Measuring the performance of columnarization in Rust turned out to be harder than I expected. Mostly, coming from a managed JIT background, one could reasonably believe that only effect of an optimizing compiler was to randomize line numbers. Rust and LLVM are a fair bit smarter and without the right test harness they wil just optimize away your program.

The harness is in example.rs, and tests out columnar encoding and decoding of a few different datatypes. Be warned that these numbers are likely optimistic, as fewer optimizations will apply in the wild.

Serializing uint data goes very fast, because it is just copying data and casting a pointer, if that.
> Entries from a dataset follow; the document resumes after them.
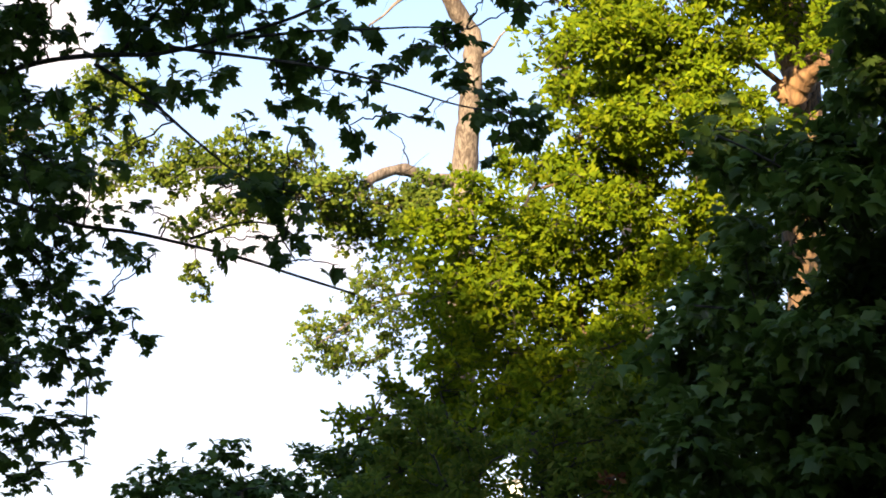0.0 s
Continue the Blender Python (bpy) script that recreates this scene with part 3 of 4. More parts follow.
# the great oak
OAK_SPREAD_A = [
    (-2.67, 13.54, 13.32, 0.4), (-2.45, 13.82, 14.07, 0.45), (-1.87, 13.21, 13.21, 0.49), (-1.72, 14.1, 13.24, 0.44), (-1.31, 14.86, 14.09, 0.62),
    (-0.87, 13.92, 13.97, 0.59), (-0.44, 14, 14.36, 0.6), (0.04, 14.97, 13.88, 0.36), (0.85, 14.58, 14.25, 0.43), (1.49, 13.68, 13.84, 0.22),
    (-1.24, 12.95, 13.86, 0.5), (0.07, 12.92, 13.85, 0.46), (0.61, 14.14, 12.84, 0.3),
]
OAK_SPREAD_B = [
    (-2.79, 13.34, 14.23, 0.38), (-2.29, 13.74, 13.26, 0.44), (-2.19, 14.2, 13.19, 0.34), (-1.49, 13.92, 14.05, 0.52), (-1.25, 14.82, 13.36, 0.35),
    (-0.58, 14.45, 13.66, 0.53), (0.02, 13.34, 13.36, 0.5), (0.4, 14.1, 14.54, 0.53), (1.08, 14.15, 14.5, 0.53), (1.8, 13.87, 13.61, 0.2),
    (-0.76, 13.68, 14.57, 0.49), (2.2, 13.09, 13.48, 0.22), (-2.64, 13.87, 12.72, 0.27),
]
OAK_SPREAD = OAK_SPREAD_A + OAK_SPREAD_B
OAK_TOP = [
    (-3.55, 13.36, 13.96, 0.24), (-3.82, 13.7, 13.77, 0.19), (-2.89, 13.07, 14.74, 0.31), (-2.35, 12.82, 14.45, 0.34), (-2.03, 14.1, 15.17, 0.4),
    (-1.38, 14.23, 15.52, 0.48), (-0.75, 13.81, 14.57, 0.52), (-0.08, 13.89, 14.56, 0.59), (0.55, 13.42, 13.95, 0.57), (1.15, 13.6, 13.77, 0.38),
    (0.17, 13.22, 14.87, 0.55), (-0.79, 12.96, 14.89, 0.55), (-2.22, 13.42, 15.77, 0.51), (1.11, 13.09, 14.47, 0.45), (-2.65, 12.37, 14.56, 0.27),
    (0.6, 15.15, 14.46, 0.51), (1.06, 14.76, 13.66, 0.42), (1.72, 13.39, 14.05, 0.3), (-3.26, 13.67, 14.53, 0.28),
]
OAK_FRONT = [
    (-1.81, 12.79, 12.84, 0.41), (-1.38, 12.92, 13.15, 0.42), (-1.19, 13.5, 12.95, 0.49), (-0.78, 12.57, 12.78, 0.47), (-0.52, 13.12, 12.56, 0.41),
    (-0.39, 12.5, 13, 0.47), (-1.66, 13.59, 12.82, 0.36), (-2.12, 12.73, 12.41, 0.31), (0.02, 12.56, 12.68, 0.41), (-2.18, 12.29, 12.78, 0.34),
    (-0.87, 12.42, 13.33, 0.41), (0.24, 13.53, 12.9, 0.33),
]
OAK_ROOF = [
    (0.67, 12.69, 13.21, 0.35), (1.02, 12.75, 12.89, 0.32), (1.42, 12.79, 13.21, 0.35), (0.46, 13.01, 12.93, 0.29), (1.67, 12.16, 12.85, 0.31),
    (1.14, 11.97, 12.9, 0.34),
]
# clumps mostly out of view, added sunward of the right limb to shade it
OAK_SUN_SCREEN = [
    (2.32, 13.4, 13.13, 0.26), (2.42, 12.9, 13.45, 0.26), (2.51, 12.4, 13.72, 0.27), (2.6, 11.9, 14.02, 0.27), (2.65, 11.4, 14.3, 0.27),
    (2.7, 10.8, 14.5, 0.27), (2.6, 14.05, 13.05, 0.22), (2.68, 13.5, 13.4, 0.24), (2.78, 13, 13.7, 0.24), (2.85, 12.5, 14.0, 0.24),
    (2.98, 11.6, 14.5, 0.24), (2, 12.4, 13.35, 0.28), (2.2, 14.4, 12.7, 0.2), (2.0, 13.9, 12.85, 0.2), (2.2, 11.5, 13.95, 0.3), (2.3, 10.8, 14.45, 0.3), (2.45, 9.8, 14.9, 0.3),
]
OAK_EDGE = [
    (-3.51, 13.36, 14.44, 0.39), (-3.64, 13.33, 13.78, 0.27), (-3.18, 13.22, 13.9, 0.34), (-3.83, 13.61, 13.64, 0.22), (-3.5, 13.73, 13.48, 0.29),
    (-3.91, 14.4, 13.18, 0.23), (-3.4, 14.07, 12.91, 0.31), (-3.23, 14.95, 13.99, 0.37), (-3.11, 15.05, 13.24, 0.29), (-3.18, 14.63, 12.58, 0.15),
]
OAK_VEIL = [
    (3, 16.2, 11.4, 0.3), (3.45, 16.4, 11.6, 0.28), (3.7, 16.3, 10.6, 0.3), (3.3, 16.5, 10.2, 0.3), (2.9, 15.9, 10.9, 0.3),
    (3.3, 15.93, 11.08, 0.31), (3.07, 16.27, 11.05, 0.28), (3.41, 17.27, 9.53, 0.27), (3.79, 17.17, 9.32, 0.27), (3.62, 16.7, 9.79, 0.18),
    (3.09, 16.92, 9.54, 0.28), (3.84, 17.49, 8.04, 0.21), (3.35, 17.51, 7.92, 0.25), (3.16, 16.1, 11, 0.28), (3.36, 16.05, 10.57, 0.24),
    (3.02, 16.62, 9.97, 0.28), (3.7, 17.03, 10.07, 0.25),
]
OAK_SHADE = [
    (1.55, 14.86, 12.72, 0.22), (1.93, 15.37, 13.61, 0.2), (2.39, 15.73, 14.51, 0.45), (1.56, 15.77, 14.22, 0.45), (2.07, 16.05, 13.22, 0.29),
    (1.01, 14.64, 13.8, 0.42), (1.18, 14.76, 12.34, 0.22), (0.92, 14.55, 12.53, 0.26), (0.61, 14.56, 12.9, 0.29), (1.52, 14.78, 12.38, 0.16),
    (1.37, 15.03, 12.19, 0.12), (0.28, 14.32, 12.9, 0.27),
]
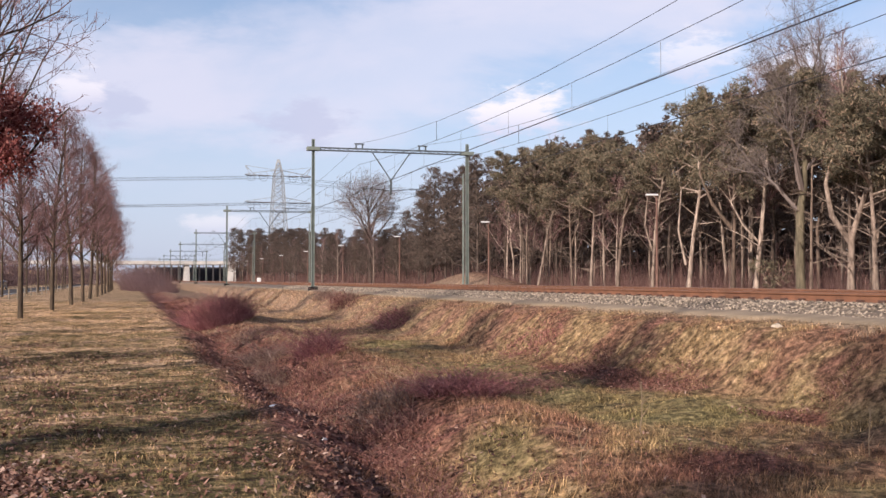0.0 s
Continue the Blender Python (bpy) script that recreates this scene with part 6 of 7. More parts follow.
BRAMBLE_TEXT = "tangled reddish-brown bramble thicket in the ditch"
shrub("bramble_bush", "wide dense reddish-purple thicket in the ditch", "bush", 1, 3400, 3.45, 46.0, 1.55, 3.6, 1.30, M_THICKET, 0.007, 0.8, "bushes in the ditch", 3.0)
for i, (n, x, y, rx, ry, tall, mat, r) in enumerate((
        (1100, 3.1, 27.2, 0.50, 2.0, 0.70, M_SCRUB, 0.005), (1300, 3.9, 23.6, 0.50, 1.4, 0.75, M_THICKET, 0.004), (900, 3.4, 21.0, 0.50, 1.3, 0.50, M_BRAMBLE, 0.004), (700, 2.8, 23.2, 0.4, 1.4, 0.55, M_SCRUB, 0.004),
        (1800, 4.5, 15.2, 0.60, 1.0, 0.60, M_THICKET, 0.004), (1000, 3.7, 16.2, 0.55, 1.1, 0.45, M_SCRUB, 0.004), (800, 3.4, 14.2, 0.45, 0.9, 0.42, M_BRAMBLE, 0.004), (700, 5.3, 16.2, 0.5, 0.8, 0.40, M_BRAMBLE, 0.004),
        (500, 6.3, 16.8, 0.6, 0.7, 0.25, M_BRAMBLE, 0.004), (900, 8.3, 16.0, 0.8, 1.1, 0.20, M_BRAMBLE, 0.003), (700, 8.7, 23.4, 0.6, 1.7, 0.26, M_THICKET, 0.004), (600, 8.5, 19.4, 0.5, 0.8, 0.24, M_BRAMBLE, 0.004),
        (900, 8.7, 37.2, 0.5, 2.2, 0.62, M_THICKET, 0.006), (700, 3.0, 18.2, 0.4, 1.2, 0.35, M_BRAMBLE, 0.004), (800, 3.0, 12.2, 0.45, 1.1, 0.30, M_BRAMBLE, 0.003), (700, 4.2, 60.0, 0.9, 2.5, 1.0, M_BRAMBLE, 0.008),
        (700, 3.6, 34.0, 0.7, 2.4, 0.50, M_SCRUB, 0.005), (500, 2.9, 10.4, 0.4, 0.8, 0.25, M_BRAMBLE, 0.003), (700, 9.2, 49.0, 0.5, 3.0, 0.7, M_BRAMBLE, 0.008), (600, 9.4, 55.0, 0.4, 3.0, 0.6, M_SCRUB, 0.008),
        (500, 8.7, 12.3, 0.6, 0.6, 0.20, M_BRAMBLE, 0.003), (350, 5.2, 9.2, 0.6, 0.4, 0.16, M_BRAMBLE, 0.003))):
    shrub("bramble_bush", BRAMBLE_TEXT, "bush", 2 + i, n // 2, x, y, rx, ry, tall * 1.15, mat, r * 1.5, 1.35, "bushes in the ditch", 4.0)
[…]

Encoding/decoding at 11.24GB/s
Serializing (uint, (uint, uint)) data goes less fast, but still quite fast:

Encoding/decoding at 5.29GB/s
Serializing Vec<Vec<uint>> data goes slower, due to conditional logic in the loop, but is still fast.

Encoding/decoding at 2.26GB/s

These throughputs numbers will obviously vary as the shape of the data change. Currently, working with Option<T> types is slowest, due to the large ratio of conditional logic to actual bytes moved.

These are great numbers by my experience, and for about 150 lines of code all written in the base language (rather than code-gened nonsense), I am delighted.